Ohhh, so much simpler than what I was doing.
Thanks a lot.
Oh my god, there is one question that I haven't been able to solve for a long time now. I can't even find information on it on the internet.
A cannon is fired at 30.0 degrees above the horizontal with a velocity of 200 m/s from the edge of a cliff 125 m high. Calculate how far out the cannonball lands on the level plain below. (3740 m is answer)
Any ideas?
The distance the cannonball lands can be described as distance = velocity*time
We need to find time and velocity.
Horizontal velocity is not affected by gravity so horizontal velocity is constant until it hits the ground.
Now for finding time...
To find time, we can use this formula: d=V1t+1/2at^2 where 'd' is the total distance (vertically), 't' is time and 'a' is acceleration (vertically, in this case, gravity).

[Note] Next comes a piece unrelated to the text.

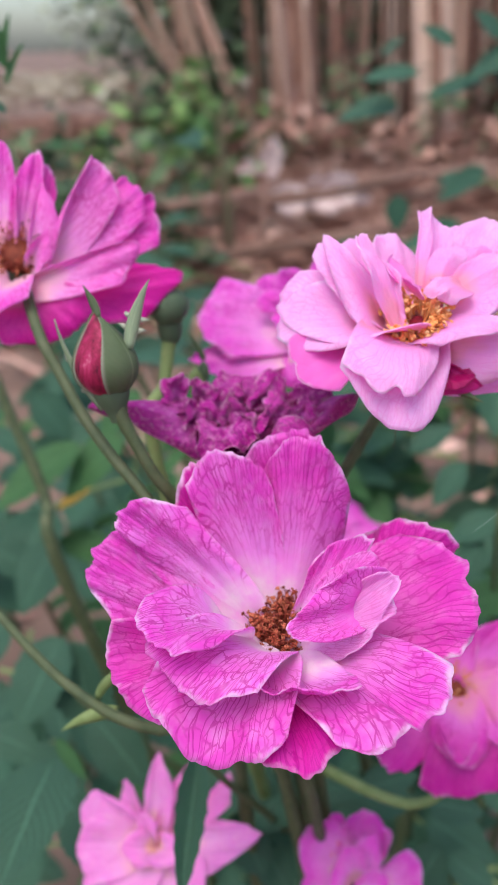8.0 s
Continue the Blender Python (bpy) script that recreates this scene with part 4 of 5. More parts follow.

If you break up the velocity into two parts (horizontal and vertical), it should look like a right angle triangle where 200 m/s is the hypotenuse with the angle of elevation being 30 degrees.
Now we can find the vertical and horizontal velocity of the cannonball.
200sin30=100
200cos30=173.2 (rounded to the nearest tenth)
Now we know that the initial vertical velocity of the cannonball (100m/s) and the horizontal velocity of the cannonball (173.2m/s)
Now pluging in the vertical velocity we just found into that equation as well as the rest of the values:
l
et down be positive
125= -100t + 1/2(9.81m/s^2)t^2
125= -100t +4.905t^2
0 = 4.905t^2 - 100t - 125m
Now we get a quadratic equation, to solve for t, we can put it into the quadratic formula (I assume you know this so I'll skip to the two answers)
You get 21.56888585 and -1.18246671, but we are solving for t which is time and time cannot be negative or else the cannonball would be behind the cannon, so 21.6 is the answer.
Now you know the time and the horizontal velocity, now we can find the distance the cannonball traveled.
d=v*t
d=173.2m/s*21.6s
d=3741.12m
The cannonbal traveled 3741.12m until it touched the ground.